Notice how references to local variables are shown by-name even though the underlying bytecode actually uses the faster by-index opcodes. At the top you see the list of local variables, followed by a display of the current stack. Above the prompt is an enhanced view of the bytecode with only important addresses marked (beginning, end, current and jumpt targets).

What is missing right now, is step-into. Because the debugger is invoked on a per stack context basis (aka function activation). Enabling the debugger for calls made from the current context requires intercepting all corresponding calls. The task is non-trivial because closure, coroutine and structure method calls are statically indistinguishable from calls to aribrary implementations of IIndirectCall and friends.

Macro system

Another area of development is the addition of a more user friendly macro system into Prexonite Script. Currently, one can rewrite undefined ids, a mechanism that is not supposed to be a replacement for macros but rather a means of changing the default handling of unknown ids.

Alternatively, compiler hooks can be used to transform entire functions. Not only is it very tedious to find the specific calls to replace, it’s also not guaranteed that you find every instance of a certain expression by traversing the tree.
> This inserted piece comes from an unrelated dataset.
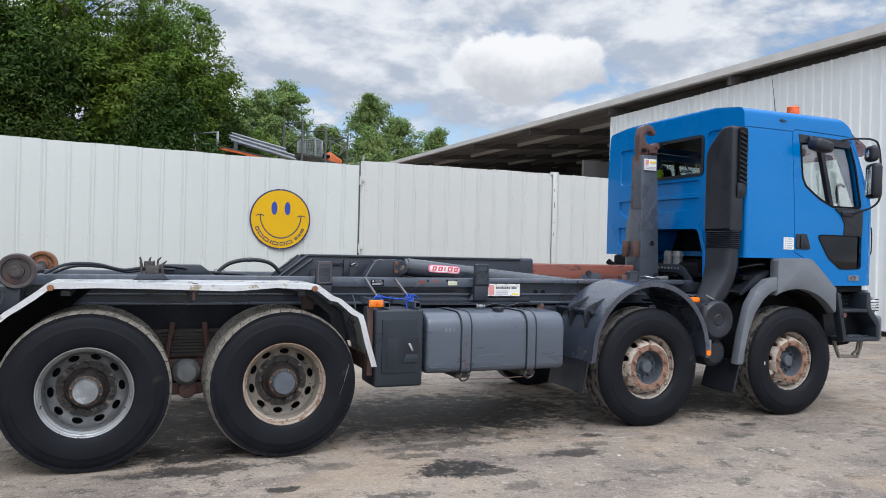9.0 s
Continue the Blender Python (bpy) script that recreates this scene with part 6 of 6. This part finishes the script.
# glazing
for s, d in zip((0, 1), doors):
    g = (lambda y: y) if s == 0 else far
    lean = lambda z: 0.0 if z < 2.0 else (z - 2.0) / 1.13 * 0.073
    for pts, mt, nm, dep, lab in ((offset_poly(WIN, -0.006), M_GLASS, "window_pane", 0.030, ""), (offset_poly(LOW, -0.006), M_DGLASS, "lower_pane", 0.014, "dark tinted low door window")):
        bm = bmesh.new()
        lo = [bm.verts.new((u, g(7.265 + dep + lean(v)), v)) for u, v in pts]
        hi = [bm.verts.new((u, g(7.269 + dep + lean(v)), v)) for u, v in pts]
        bm.faces.new(lo), bm.faces.new(hi)
        for k in range(len(pts)):
            bm.faces.new((lo[k], lo[(k + 1) % len(pts)], hi[(k + 1) % len(pts)], hi[k]))
        ob = part(nm, bm, mt, d, lab, smooth=0)
        ob.visible_shadow = False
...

All uses of compiler hooks share a similar pattern of searching a certain dummy function reference and replacing it with custom nodes, using the transformed function itself and any of its parameters as arguments.

A possible simplification of this scheme would be the explicit support for macro functions:

macro square(x)
{
  //Define a
  var tmp = define("tmp");
  var assignment = ast("GetSetSymbol",SetCall,tmp,[x]);
  var computation = multiply(tmp,tmp);
  return block([assignment, computation]);
}

The macro square transforms calls to it like ( square(x+2) ) to an expression like ( let tmp = x+2 in (tmp)*(tmp) ). The details are not fleshed out yet. A more concrete discussion follows.